We had Mr. Obama’s speech today and a lot of people didn’t come to school. The teacher acted real weird and wouldn’t answer any questions, so I asked my dad to explain it and he did.
First he yelled at my mother for letting me go to school. Then he said the speech was very dangerous and wasn’t for me anyway, it was for the kids in the other schools across town and it could be a lot of trouble for us. Mr. Obama said a lot of stuff about staying in school and studying, I guess like I do with my nice tutor, and Dad says that’s fine for me, as long as I don’t miss sports practice, but if those other kids do he won’t be able to hire them at his business and we won’t have anyone to clean our pool and mow the lawn and stuff. He says they can’t really learn, most of them, and anyway if he needs people who go to college and all he can hire them in India or someplace else where they’re grateful and don’t make trouble.
I said, was I going to college? and he said sure, and then said was I getting any better throwing the football he gave me. I asked him about where the president said you could be a mayor or senator if you study hard and he banged his coffee cup down, he was so angry. He said somebody was taking his country away from him and one was enough. Then he went on the phone and yelled at a bunch of people about paying taxes to teach other people’s kids and foreigners who were going to take my place at Duke when they should be getting a job or maybe going to state, and then they’d try to organize his company. I don’t know what that means, or what state he meant. I know Duke is a college where Dad went; he says it used to be a school for people like us but isn’t sure now.
He was really mad.
Is this the kind of thinking that inspired all the otherwise incomprehensible panic about the President’s speech?

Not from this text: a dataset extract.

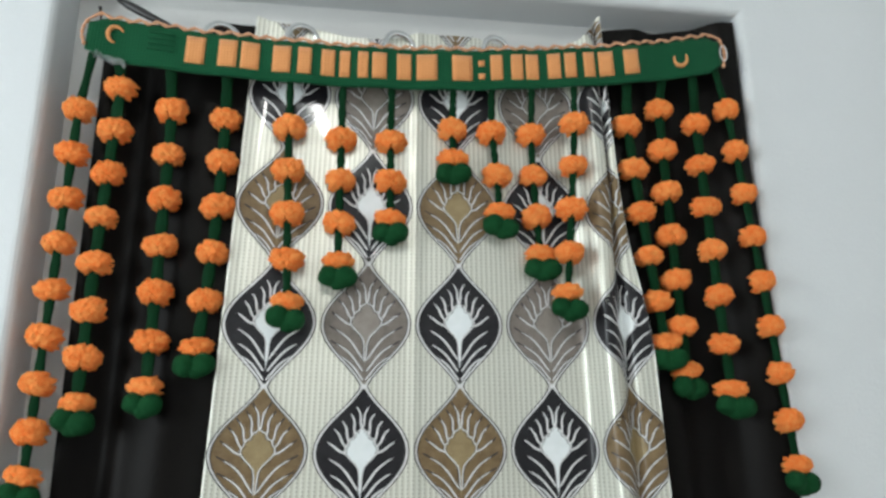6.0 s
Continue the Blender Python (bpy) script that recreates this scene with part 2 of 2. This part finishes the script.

Did the examples of parallels in education speeches by Pres Reagan and Bush I come from the White House, or some enterprising journalist? I doubt it was invented by the Canadian newspaper that reported it on Tuesday. The parallels were pretty effective, at least for someone who does not find the current president a threat to his way of life.
Human compassion at its finest, eh? I wonder if the father would be thinking the same thing if his company went bankrupt and then somebody told him, with a smug smile, that his son should really just “get a job” at Burger King rather than dreaming about college, and then angrily protested about him taking “my money” when he said his son still wanted to go.
He sounds like one of those “good ol’ boys” dreaming about the days when Yale kept the women and blacks at arms length.